3. Platform policies, voluntary disclosures, and the practical route to IDs
Major platforms and streaming services often comply with lawful process and sometimes volunteer data in emergencies; law enforcement frequently requests data directly from companies and the companies publish transparency reports summarizing numbers of requests [2] [7]. Where companies voluntarily provide or are compelled to provide logs (access records, IPs, subscriber info), investigators can often link an account to a subscriber; however, the availability of that mapping and whether the company stores it — or how long it retains logs — varies by provider and product [2] [4].
4. International and courtroom examples show different outcomes and costs
Courts in other countries have compelled ISPs to reveal identities of alleged infringers; the Supreme Court of Canada required disclosure to rights‑holders while permitting ISPs to charge a “reasonable” fee for lookup work under a Norwich order [3]. U.S. courts are also grappling with how far secondary liability and disclosure obligations should go — e.g., recent litigation over whether ISPs must disconnect or otherwise police users accused of piracy can change incentives and drive ISPs to take different steps when faced with accusations [8] [9].
5. Practical limits, evidentiary standards and safeguards
Even when a legal request is technically available, constitutional and statutory protections matter: the SCA creates a Fourth Amendment–like privacy layer and requires higher process for certain content (warrants for content in many cases) while other records may be obtained by lower‑threshold process [1]. Platforms sometimes challenge overly broad or improper requests and can push back in court; transparency reports and civil‑liberties groups document both cooperation and resistance depending on the request’s scope [2] [4].

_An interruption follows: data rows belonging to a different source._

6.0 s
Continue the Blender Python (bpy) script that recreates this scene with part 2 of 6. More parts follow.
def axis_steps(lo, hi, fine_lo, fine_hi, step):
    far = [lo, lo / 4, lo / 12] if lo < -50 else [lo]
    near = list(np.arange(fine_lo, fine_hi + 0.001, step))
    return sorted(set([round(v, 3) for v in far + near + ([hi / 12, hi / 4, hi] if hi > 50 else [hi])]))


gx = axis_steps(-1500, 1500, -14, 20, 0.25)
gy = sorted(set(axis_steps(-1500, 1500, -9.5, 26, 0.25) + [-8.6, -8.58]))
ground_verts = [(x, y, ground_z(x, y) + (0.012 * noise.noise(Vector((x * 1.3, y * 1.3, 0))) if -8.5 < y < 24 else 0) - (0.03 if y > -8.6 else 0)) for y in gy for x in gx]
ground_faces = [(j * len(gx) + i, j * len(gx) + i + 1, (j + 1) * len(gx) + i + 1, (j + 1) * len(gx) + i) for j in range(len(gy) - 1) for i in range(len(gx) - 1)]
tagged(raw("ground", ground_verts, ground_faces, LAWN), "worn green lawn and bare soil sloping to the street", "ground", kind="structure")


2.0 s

6. What current reporting does not settle about “streamed illegal porn” specifically
Available sources do not mention a single, uniform procedure labeled “compel platforms to disclose users who streamed illegal porn.” The cited materials explain the legal mechanisms (SCA, subpoenas, court orders), platform cooperation practices, and international precedents, but they do not offer a step‑by‑step rule that law enforcement can always use in this precise fact pattern [1] [2] [3].
7. Competing viewpoints and implicit agendas to watch
Privacy advocates emphasize limits on compelled disclosure and the need for warrants to protect users; industry and some rights‑holders push for easier tools to identify bad actors and for compensation for ISP compliance work [4] [3] [5]. Watch for underlying agendas: content owners favor broader disclosure to enforce rights; ISPs and civil‑liberties groups warn expanded disclosure powers can lead to over‑removal, wrongful disconnects, and surveillance burdens [5] [9].
Bottom line: law enforcement can often obtain identifying records about who streamed or accessed content, but the available legal instrument, required showing (warrant vs. subpoena), cost allocation, and the willingness of a particular ISP or platform to cooperate depend on statute, case law, company policy, and jurisdiction — and current reporting does not present a single universal rule specifically for streamed illegal pornography [1] [2] [3].